Gregory Barton, PhD, professor of immunology and pathogenesis, University of California, Berkeley, talked about research on the innate immune system and a key protein involved in the trafficking of a subset of toll-like receptors (TLRs) during FOCIS 2015 in San Diego.
To keep the body healthy, the immune system responds constantly to foreign cellular invaders that can be harmful if permitted to proliferate. How it recognizes the difference between unwanted alien cells and those that belong in the body is central to the paradigm of immunological self and non-self discrimination, Dr. Barton noted.
This concept applies to a subset of TLRs, transmembrane proteins that interact with the immune system and can discriminate among various forms of nucleic acid. Intracellular localization of these receptors to endosomal compartments is critical for TLRs to identify the origin of nucleic acid. Simply put, when TLRs recognize molecules associated with invading pathogens, they activate an immune response. Failure to detect the good from bad—self from non-self—could lead to autoimmunity.
Scientists have grappled with the complexity of the relationship between receptors and the “very heterogeneous” compartments they populate, Dr. Barton said. They are trying to better understand how different inputs are interpreted by various receptors and delivered to TLRs that broadcast the context in which the nucleic acid is being delivered.
Researchers at Dr. Barton’s lab studied how TLRs populate compartments and what the regulatory pathways are that control their ability to access different sources of nucleic acids. Their work prompted them to investigate a multi-pass transmembrane protein, Unc93b1, which interacts with TLRs and facilitates their trafficking to endosomal compartments.
As a chaperone, Unc93b1 binds TLRs destined for endosomes and controls their movement and exit from the sorting network, called endoplasmic reticulum (ER), to continue to their final destinations. Research indicates that the trafficking routes appear to be distinct, depending on which TLR trafficking chaperone is involved.
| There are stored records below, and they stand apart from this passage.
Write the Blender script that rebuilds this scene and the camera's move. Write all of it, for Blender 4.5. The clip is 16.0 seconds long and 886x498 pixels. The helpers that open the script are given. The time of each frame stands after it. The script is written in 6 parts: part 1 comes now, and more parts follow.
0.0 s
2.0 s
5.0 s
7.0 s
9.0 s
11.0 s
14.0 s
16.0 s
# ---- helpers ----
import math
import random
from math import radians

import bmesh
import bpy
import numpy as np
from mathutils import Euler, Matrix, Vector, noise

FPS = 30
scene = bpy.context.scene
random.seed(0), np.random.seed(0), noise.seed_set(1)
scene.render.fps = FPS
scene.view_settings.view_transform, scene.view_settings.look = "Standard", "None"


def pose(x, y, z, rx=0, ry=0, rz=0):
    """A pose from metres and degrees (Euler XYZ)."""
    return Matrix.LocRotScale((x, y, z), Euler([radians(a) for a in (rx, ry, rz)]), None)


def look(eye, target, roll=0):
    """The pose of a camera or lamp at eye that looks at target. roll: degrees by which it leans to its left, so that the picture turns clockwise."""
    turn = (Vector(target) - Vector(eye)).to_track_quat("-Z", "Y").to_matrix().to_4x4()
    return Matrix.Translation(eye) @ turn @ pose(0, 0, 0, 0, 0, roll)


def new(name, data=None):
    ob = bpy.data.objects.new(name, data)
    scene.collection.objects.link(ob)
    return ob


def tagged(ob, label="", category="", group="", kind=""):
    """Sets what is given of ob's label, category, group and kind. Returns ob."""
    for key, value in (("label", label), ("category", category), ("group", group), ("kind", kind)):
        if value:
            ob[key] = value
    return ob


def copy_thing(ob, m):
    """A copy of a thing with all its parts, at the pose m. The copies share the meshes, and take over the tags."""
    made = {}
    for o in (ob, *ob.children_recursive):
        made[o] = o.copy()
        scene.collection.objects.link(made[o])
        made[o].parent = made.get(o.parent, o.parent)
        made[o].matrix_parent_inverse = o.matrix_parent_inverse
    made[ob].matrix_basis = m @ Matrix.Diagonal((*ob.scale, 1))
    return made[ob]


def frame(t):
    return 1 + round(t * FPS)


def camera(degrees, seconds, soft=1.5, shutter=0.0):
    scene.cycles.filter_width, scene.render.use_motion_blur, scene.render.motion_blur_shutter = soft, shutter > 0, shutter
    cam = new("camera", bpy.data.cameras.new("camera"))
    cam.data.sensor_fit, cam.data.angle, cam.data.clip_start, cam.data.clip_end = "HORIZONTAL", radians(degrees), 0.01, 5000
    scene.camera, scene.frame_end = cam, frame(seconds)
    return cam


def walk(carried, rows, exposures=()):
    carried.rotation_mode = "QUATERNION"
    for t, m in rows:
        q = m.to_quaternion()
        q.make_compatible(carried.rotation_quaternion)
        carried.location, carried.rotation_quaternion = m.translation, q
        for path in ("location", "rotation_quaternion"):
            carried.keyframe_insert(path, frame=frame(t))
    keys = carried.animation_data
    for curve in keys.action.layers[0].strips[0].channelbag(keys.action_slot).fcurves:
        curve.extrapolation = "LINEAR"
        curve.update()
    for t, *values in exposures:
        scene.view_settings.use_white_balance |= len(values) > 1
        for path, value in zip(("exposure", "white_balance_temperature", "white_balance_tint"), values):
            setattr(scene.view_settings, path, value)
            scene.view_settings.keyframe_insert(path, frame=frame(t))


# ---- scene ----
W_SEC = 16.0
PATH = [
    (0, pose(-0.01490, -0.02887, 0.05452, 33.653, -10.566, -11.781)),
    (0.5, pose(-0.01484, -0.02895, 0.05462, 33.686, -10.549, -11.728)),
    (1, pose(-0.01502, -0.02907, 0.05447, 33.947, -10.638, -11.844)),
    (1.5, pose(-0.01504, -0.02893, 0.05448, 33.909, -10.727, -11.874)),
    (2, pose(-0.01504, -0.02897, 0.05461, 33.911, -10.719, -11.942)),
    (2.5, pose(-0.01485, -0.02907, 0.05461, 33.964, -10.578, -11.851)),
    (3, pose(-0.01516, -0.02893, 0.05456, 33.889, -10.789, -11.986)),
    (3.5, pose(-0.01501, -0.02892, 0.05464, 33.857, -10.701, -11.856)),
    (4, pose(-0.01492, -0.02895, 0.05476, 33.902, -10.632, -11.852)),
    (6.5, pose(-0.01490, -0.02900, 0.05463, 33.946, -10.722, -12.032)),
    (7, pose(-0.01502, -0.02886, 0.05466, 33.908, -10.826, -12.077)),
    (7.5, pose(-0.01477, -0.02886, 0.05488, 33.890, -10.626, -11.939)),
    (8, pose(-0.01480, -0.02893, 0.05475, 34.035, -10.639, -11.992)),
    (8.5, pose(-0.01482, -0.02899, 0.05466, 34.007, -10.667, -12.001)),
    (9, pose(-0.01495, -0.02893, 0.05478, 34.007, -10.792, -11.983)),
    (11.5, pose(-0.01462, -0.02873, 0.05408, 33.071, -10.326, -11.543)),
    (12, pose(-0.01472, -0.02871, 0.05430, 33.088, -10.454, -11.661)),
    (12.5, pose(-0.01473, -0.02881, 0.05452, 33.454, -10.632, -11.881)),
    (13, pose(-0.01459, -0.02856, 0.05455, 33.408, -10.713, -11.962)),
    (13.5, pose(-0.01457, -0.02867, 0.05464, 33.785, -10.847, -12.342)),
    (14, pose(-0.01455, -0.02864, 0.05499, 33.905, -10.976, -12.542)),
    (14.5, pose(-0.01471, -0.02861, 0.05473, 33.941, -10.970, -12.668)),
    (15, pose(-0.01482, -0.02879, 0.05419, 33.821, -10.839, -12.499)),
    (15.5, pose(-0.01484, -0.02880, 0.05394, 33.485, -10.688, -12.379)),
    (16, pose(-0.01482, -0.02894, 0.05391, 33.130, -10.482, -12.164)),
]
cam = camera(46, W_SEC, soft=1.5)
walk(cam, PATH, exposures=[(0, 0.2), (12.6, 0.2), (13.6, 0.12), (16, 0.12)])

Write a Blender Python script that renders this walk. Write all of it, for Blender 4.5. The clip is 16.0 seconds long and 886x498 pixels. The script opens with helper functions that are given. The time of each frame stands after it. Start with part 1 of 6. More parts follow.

“About half a dozen TLRs require this trafficking chaperone to reach their functional compartment, and they compete for Unc93b1 in the ER. This can determine the amount of receptors that ultimately reach the compartment from which it can signal,” he said.
This sort of competition has functional consequences, Dr. Barton said. To illustrate, he described a mouse study in which a single amino acid mutation was shown to favor trafficking of TLR7 over TLR9, which gave TLR7 more ability to exit the ER, at the expense of TLR9. This was important because of a study finding that generated mice that expressed the mutation had developed a lupus-like disease, he said.